After World War I, Attorney General A. Mitchell Palmer led a campaign to arrest, imprison and deport thousands of supposedly subversive political radicals. Prompted by labor unrest and a series of anarchist bombings in 1919—including one that damaged Palmer’s home—the so-called Palmer raids began in November of that year. The second round of raids, in January 1920, netted up to 1,000 people in Detroit alone; the prisoners were stocked in shocking, inhumane conditions. Many were tortured and left to starve. In The Nation, Frederick R. Barkley, a reporter at The Detroit News, wrote in “Jailing Radicals in Detroit” (January 31, 1920):
This is the situation in Detroit today. Nearly 400 men, citizens and aliens are free again after being confined for one to two weeks under conditions of horror, confined because their peaceful assemblage, guaranteed by the Constitution, led the Department of Justice to suspect that their beliefs, also protected under the Constitution, were inimical to the peace and safety of 110,000,000 people. Nearly 400 men are free after a taste of “Americanization” that bodes ill for any future Americanizers who do not come backed by the clubs of the police and the constabulary.

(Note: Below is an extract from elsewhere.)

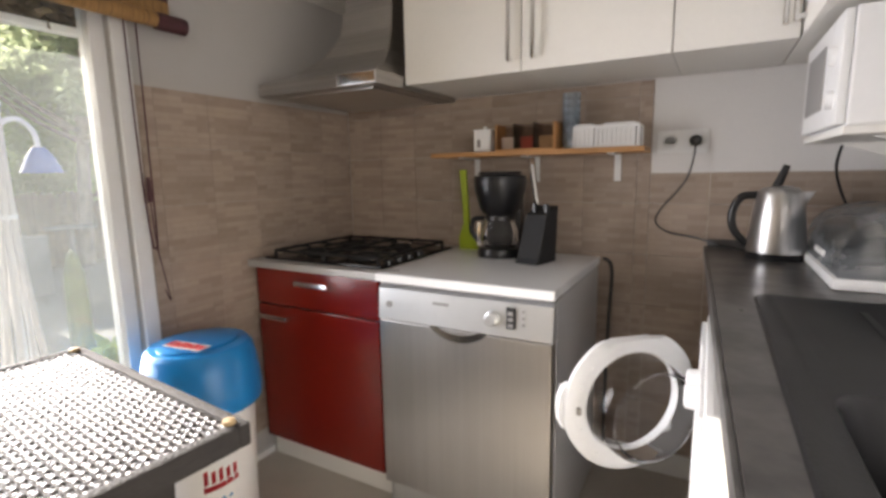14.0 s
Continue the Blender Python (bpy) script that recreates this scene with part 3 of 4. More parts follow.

Nearly 400 men, and hundreds more women and children, have had the seeds of hatred sown in their breasts…As for those Detroiters who may sometime have read the American Constitution and the Declaration of Independence, or remembered the proud boast that this was the land of freedom for exiles from autocratic Europe, a revulsion silent, but none the less deep-seated and stern, has come.